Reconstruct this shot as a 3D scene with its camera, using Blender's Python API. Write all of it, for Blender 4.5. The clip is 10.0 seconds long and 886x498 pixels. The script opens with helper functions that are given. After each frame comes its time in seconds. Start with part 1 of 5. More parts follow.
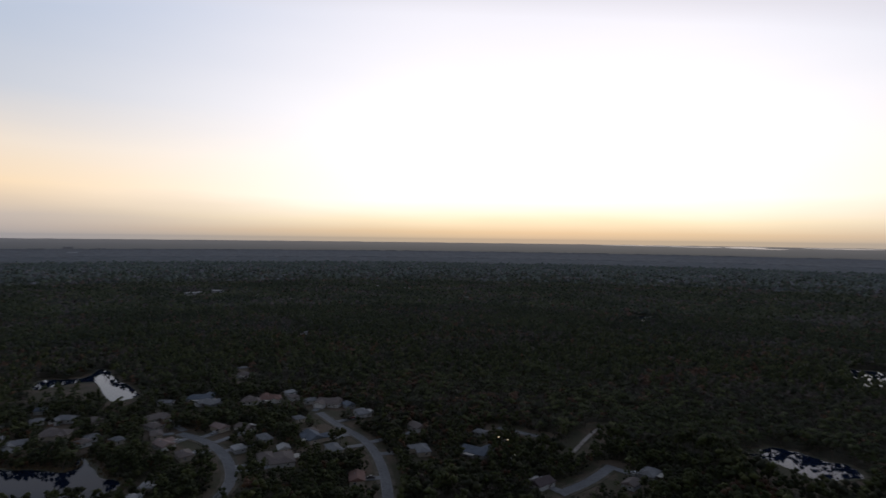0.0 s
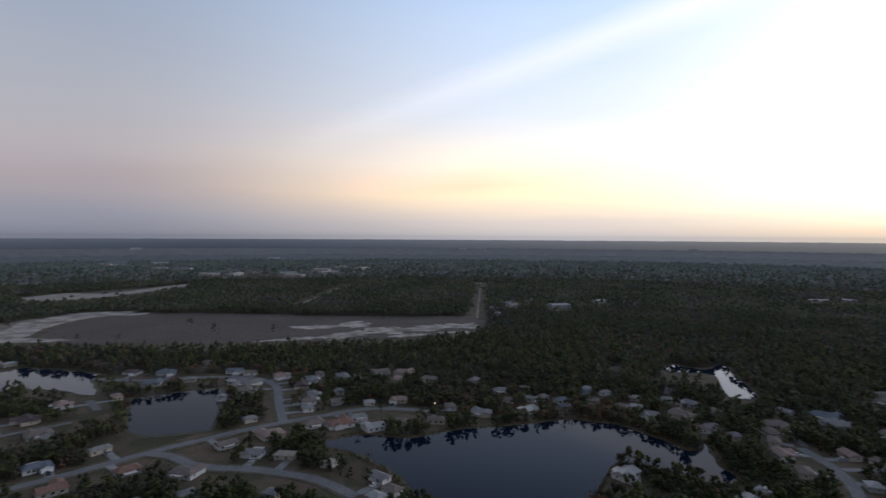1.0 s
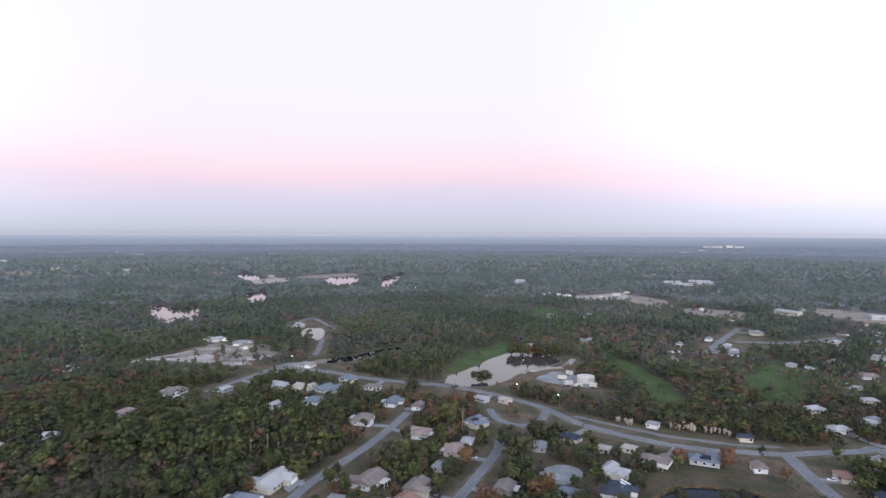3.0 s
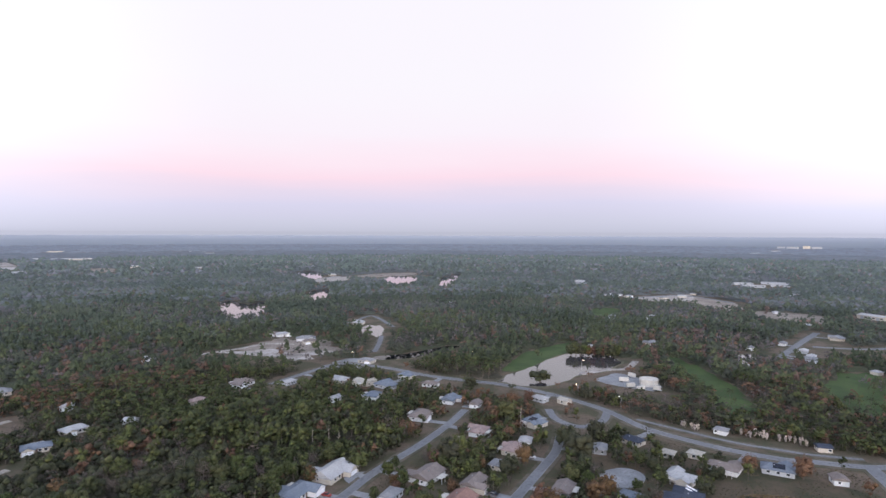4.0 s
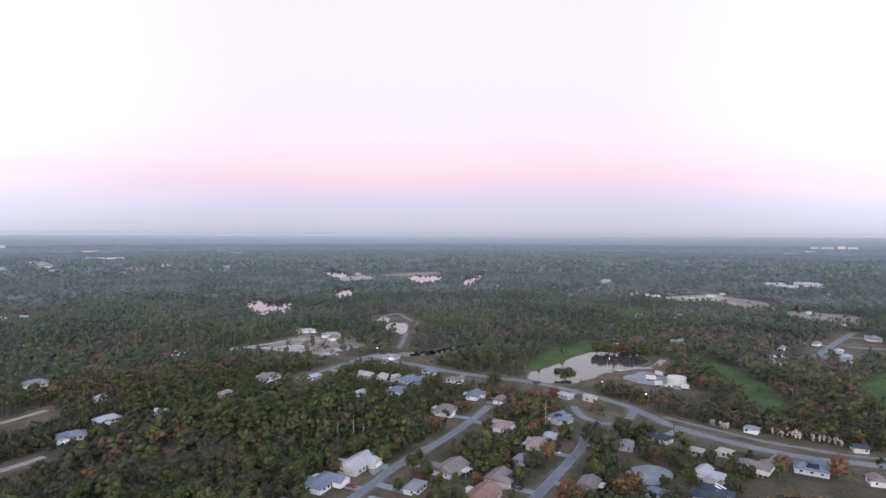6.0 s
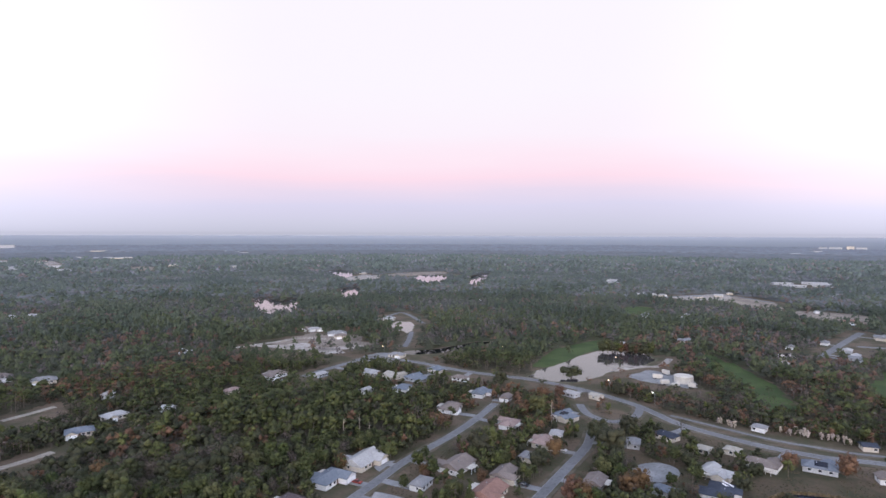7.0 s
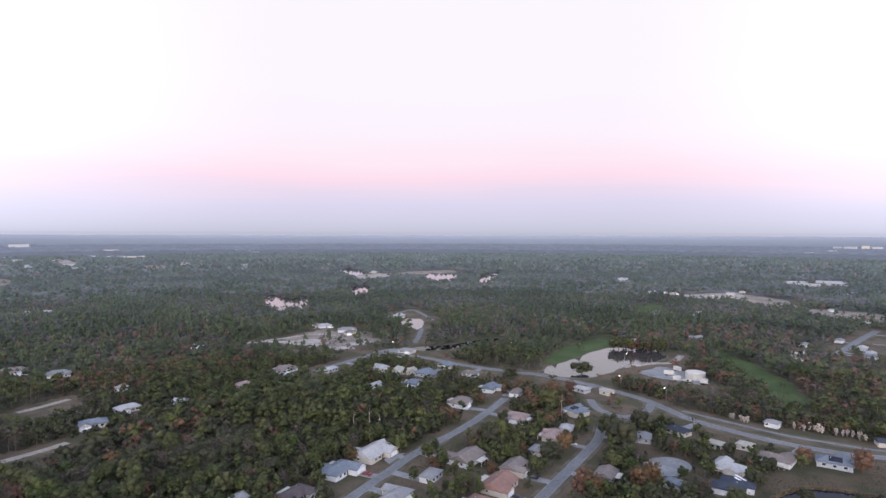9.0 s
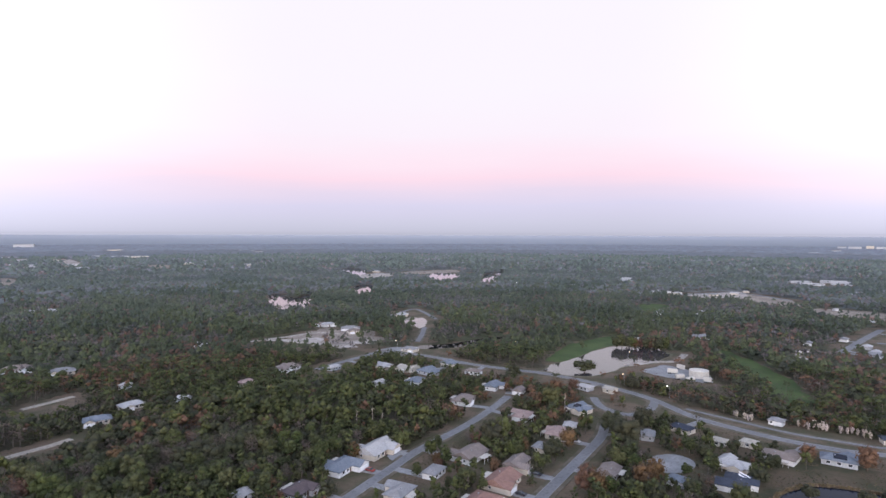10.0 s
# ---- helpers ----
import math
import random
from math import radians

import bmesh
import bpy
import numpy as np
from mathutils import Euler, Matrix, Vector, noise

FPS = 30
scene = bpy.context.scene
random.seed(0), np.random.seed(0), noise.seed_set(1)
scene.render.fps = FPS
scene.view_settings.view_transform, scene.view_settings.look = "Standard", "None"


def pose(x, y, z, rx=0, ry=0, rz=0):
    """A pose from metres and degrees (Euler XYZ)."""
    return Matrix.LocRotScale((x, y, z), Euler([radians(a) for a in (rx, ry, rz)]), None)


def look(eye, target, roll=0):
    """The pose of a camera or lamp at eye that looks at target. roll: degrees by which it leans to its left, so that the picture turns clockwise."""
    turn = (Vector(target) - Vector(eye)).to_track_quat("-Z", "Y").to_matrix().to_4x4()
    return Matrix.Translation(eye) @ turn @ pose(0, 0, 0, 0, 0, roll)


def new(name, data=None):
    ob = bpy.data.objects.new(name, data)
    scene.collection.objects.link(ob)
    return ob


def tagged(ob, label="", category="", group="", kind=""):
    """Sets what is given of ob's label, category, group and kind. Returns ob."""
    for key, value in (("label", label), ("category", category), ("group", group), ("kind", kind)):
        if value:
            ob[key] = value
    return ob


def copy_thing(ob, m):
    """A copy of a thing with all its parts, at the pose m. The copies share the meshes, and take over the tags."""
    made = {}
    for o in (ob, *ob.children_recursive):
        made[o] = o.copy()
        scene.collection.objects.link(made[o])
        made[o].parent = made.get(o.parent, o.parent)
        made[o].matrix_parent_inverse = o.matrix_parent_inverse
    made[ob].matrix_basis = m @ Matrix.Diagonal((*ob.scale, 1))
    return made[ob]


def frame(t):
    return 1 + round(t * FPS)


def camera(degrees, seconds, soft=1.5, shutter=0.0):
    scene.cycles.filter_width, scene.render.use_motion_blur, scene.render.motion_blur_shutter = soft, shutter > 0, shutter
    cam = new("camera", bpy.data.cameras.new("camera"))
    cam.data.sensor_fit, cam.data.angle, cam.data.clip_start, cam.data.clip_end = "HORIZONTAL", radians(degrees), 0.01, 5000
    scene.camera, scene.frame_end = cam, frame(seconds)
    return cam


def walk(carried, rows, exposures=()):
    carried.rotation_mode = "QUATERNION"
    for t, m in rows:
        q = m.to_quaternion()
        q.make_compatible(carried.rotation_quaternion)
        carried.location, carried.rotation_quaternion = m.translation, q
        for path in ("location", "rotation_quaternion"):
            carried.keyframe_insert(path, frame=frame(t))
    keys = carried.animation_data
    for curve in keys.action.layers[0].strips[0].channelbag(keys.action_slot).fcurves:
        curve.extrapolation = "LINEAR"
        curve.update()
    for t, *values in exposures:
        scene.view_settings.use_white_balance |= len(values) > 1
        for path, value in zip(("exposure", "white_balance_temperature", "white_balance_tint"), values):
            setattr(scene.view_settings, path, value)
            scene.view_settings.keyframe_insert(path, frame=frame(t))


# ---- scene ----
# ---------------------------------------------------------------- camera
cam = camera(76.0, 10.0, soft=1.5, shutter=0.08)
PATH = [  # seconds, yaw, pitch, roll; the drone sinks straight down while it turns
    (0.0, 7.37, -1.07, -0.71), (0.5, 35.67, -1.25, -0.48), (1.0, 64.72, -1.33, -0.32), (1.5, 93.96, -1.42, -0.33),
    (2.0, 122.5, -1.49, -0.34), (2.5, 151.16, -1.58, -0.41), (2.7, 159.44, -1.63, -0.35), (3.0, 167.13, -1.69, -0.22),
    (3.2, 169.6, -1.69, -0.19), (3.6, 171.9, -1.68, -0.2), (4.3, 173.56, -1.67, -0.2), (4.5, 173.93, -1.65, -0.2),
    (5.0, 174.65, -1.62, -0.18), (5.5, 175.1, -1.64, -0.18), (6.2, 175.55, -1.63, -0.18), (7.0, 176.02, -1.61, -0.18),
    (7.5, 176.3, -1.6, -0.19), (8.0, 176.62, -1.6, -0.17), (8.5, 176.83, -1.62, -0.16), (9.0, 177.02, -1.63, -0.17),
    (9.5, 177.19, -1.62, -0.17), (10.0, 177.32, -1.6, -0.16)]
EXPOSURES = [(0.0, -2.4, 6500, 12), (0.5, -2.35, 6450, 12), (1.0, -1.75, 6400, 11), (1.5, -1.0, 6350, 11), (2.0, -0.32, 6300, 11), (2.5, -0.1, 6350, 12),
             (3.0, 0.0, 6450, 13), (4.5, 0.0, 6500, 15), (10.0, 0.0, 6500, 17)]
walk(cam, [(t, pose(0, 0, 119.5 - 1.66 * t, 90 + p, r, w)) for t, w, p, r in PATH], EXPOSURES)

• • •

Written task
Reproduce every line precisely as given, omitting all pictures.

Response to this exercise
Reconstruct this shot as a 3D scene with its camera, using Blender's Python API. Write all of it, for Blender 4.5. The clip is 10.0 seconds long and 886x498 pixels. The script opens with helper functions that are given. After each frame comes its time in seconds. Start with part 1 of 5. More parts follow.
0.0 s
1.0 s
3.0 s
4.0 s
6.0 s
7.0 s
9.0 s
10.0 s
# ---- helpers ----
import math
import random
from math import radians

import bmesh
import bpy
import numpy as np
from mathutils import Euler, Matrix, Vector, noise

FPS = 30
scene = bpy.context.scene
random.seed(0), np.random.seed(0), noise.seed_set(1)
scene.render.fps = FPS
scene.view_settings.view_transform, scene.view_settings.look = "Standard", "None"


def pose(x, y, z, rx=0, ry=0, rz=0):
    """A pose from metres and degrees (Euler XYZ)."""
    return Matrix.LocRotScale((x, y, z), Euler([radians(a) for a in (rx, ry, rz)]), None)


def look(eye, target, roll=0):
    """The pose of a camera or lamp at eye that looks at target. roll: degrees by which it leans to its left, so that the picture turns clockwise."""
    turn = (Vector(target) - Vector(eye)).to_track_quat("-Z", "Y").to_matrix().to_4x4()
    return Matrix.Translation(eye) @ turn @ pose(0, 0, 0, 0, 0, roll)


def new(name, data=None):
    ob = bpy.data.objects.new(name, data)
    scene.collection.objects.link(ob)
    return ob


def tagged(ob, label="", category="", group="", kind=""):
    """Sets what is given of ob's label, category, group and kind. Returns ob."""
    for key, value in (("label", label), ("category", category), ("group", group), ("kind", kind)):
        if value:
            ob[key] = value
    return ob


def copy_thing(ob, m):
    """A copy of a thing with all its parts, at the pose m. The copies share the meshes, and take over the tags."""
    made = {}
    for o in (ob, *ob.children_recursive):
        made[o] = o.copy()
        scene.collection.objects.link(made[o])
        made[o].parent = made.get(o.parent, o.parent)
        made[o].matrix_parent_inverse = o.matrix_parent_inverse
    made[ob].matrix_basis = m @ Matrix.Diagonal((*ob.scale, 1))
    return made[ob]


def frame(t):
    return 1 + round(t * FPS)


def camera(degrees, seconds, soft=1.5, shutter=0.0):
    scene.cycles.filter_width, scene.render.use_motion_blur, scene.render.motion_blur_shutter = soft, shutter > 0, shutter
    cam = new("camera", bpy.data.cameras.new("camera"))
    cam.data.sensor_fit, cam.data.angle, cam.data.clip_start, cam.data.clip_end = "HORIZONTAL", radians(degrees), 0.01, 5000
    scene.camera, scene.frame_end = cam, frame(seconds)
    return cam


def walk(carried, rows, exposures=()):
    carried.rotation_mode = "QUATERNION"
    for t, m in rows:
        q = m.to_quaternion()
        q.make_compatible(carried.rotation_quaternion)
        carried.location, carried.rotation_quaternion = m.translation, q
        for path in ("location", "rotation_quaternion"):
            carried.keyframe_insert(path, frame=frame(t))
    keys = carried.animation_data
    for curve in keys.action.layers[0].strips[0].channelbag(keys.action_slot).fcurves:
        curve.extrapolation = "LINEAR"
        curve.update()
    for t, *values in exposures:
        scene.view_settings.use_white_balance |= len(values) > 1
        for path, value in zip(("exposure", "white_balance_temperature", "white_balance_tint"), values):
            setattr(scene.view_settings, path, value)
            scene.view_settings.keyframe_insert(path, frame=frame(t))


# ---- scene ----
# ---------------------------------------------------------------- camera
cam = camera(76.0, 10.0, soft=1.5, shutter=0.08)
PATH = [  # seconds, yaw, pitch, roll; the drone sinks straight down while it turns
    (0.0, 7.37, -1.07, -0.71), (0.5, 35.67, -1.25, -0.48), (1.0, 64.72, -1.33, -0.32), (1.5, 93.96, -1.42, -0.33),
    (2.0, 122.5, -1.49, -0.34), (2.5, 151.16, -1.58, -0.41), (2.7, 159.44, -1.63, -0.35), (3.0, 167.13, -1.69, -0.22),
    (3.2, 169.6, -1.69, -0.19), (3.6, 171.9, -1.68, -0.2), (4.3, 173.56, -1.67, -0.2), (4.5, 173.93, -1.65, -0.2),
    (5.0, 174.65, -1.62, -0.18), (5.5, 175.1, -1.64, -0.18), (6.2, 175.55, -1.63, -0.18), (7.0, 176.02, -1.61, -0.18),
    (7.5, 176.3, -1.6, -0.19), (8.0, 176.62, -1.6, -0.17), (8.5, 176.83, -1.62, -0.16), (9.0, 177.02, -1.63, -0.17),
    (9.5, 177.19, -1.62, -0.17), (10.0, 177.32, -1.6, -0.16)]
EXPOSURES = [(0.0, -2.4, 6500, 12), (0.5, -2.35, 6450, 12), (1.0, -1.75, 6400, 11), (1.5, -1.0, 6350, 11), (2.0, -0.32, 6300, 11), (2.5, -0.1, 6350, 12),
             (3.0, 0.0, 6450, 13), (4.5, 0.0, 6500, 15), (10.0, 0.0, 6500, 17)]
walk(cam, [(t, pose(0, 0, 119.5 - 1.66 * t, 90 + p, r, w)) for t, w, p, r in PATH], EXPOSURES)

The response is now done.